BAD: Describing yourself as "the product owner for [team]" in your strategy memo.
GOOD: Articulating the specific constraint trade-offs you managed and the stakeholders whose priorities you had to disappoint.
BAD: Seeking peer feedback by asking "how am I doing?"
GOOD: Requesting feedback on a specific decision: "When I deprioritized [feature] for [reason], did I give your team sufficient time to redirect? What would have made that easier?"
FAQ
How long should I expect to stay at each PM level before promotion?
Strong performers advance every 18-24 months. Outliers with executive-sponsored impact may advance in 12. If you reach 30 months without calibration discussion, initiate it yourself or assess whether your current role path supports advancement. The timeline is not a guarantee — it is a window that opens or closes based on business cycle alignment and manager advocacy.
Can I negotiate my level when joining Lightspeed, or only after promotion?
Both, but with different leverage. At offer, level is tied to scope verification and competing offers — document specific accomplishments at your current level and request explicit mapping to Lightspeed criteria, not just title parity. Post-hire, level negotiation requires calibration-ready evidence and typically a competing internal offer or external opportunity. Most successful level adjustments happen at 18-month marks when calibration data is fresh.
What is the real difference between "meets" and "exceeds" expectations for promotion?

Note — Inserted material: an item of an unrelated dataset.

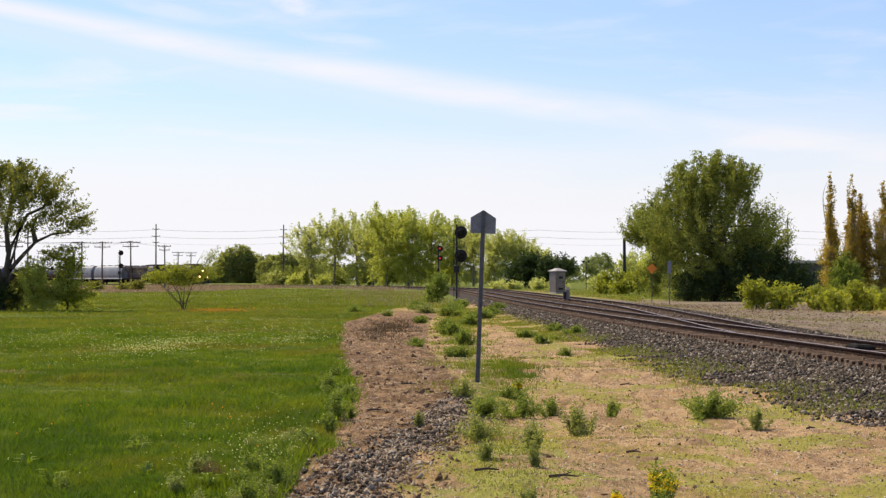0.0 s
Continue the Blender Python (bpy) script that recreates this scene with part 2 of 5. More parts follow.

"Meets" means your manager can defend your current level without reservation. "Exceeds" means your manager can argue for your next level with specific evidence that peer panelists recognize as above-criteria. The gap is not incremental performance. It is the difference between "reliable at current scope" and "already operating at next level in at least one dimension, with calibration packet to prove it." Most PMs rated "meets" believe they are close to "exceeds." They are not.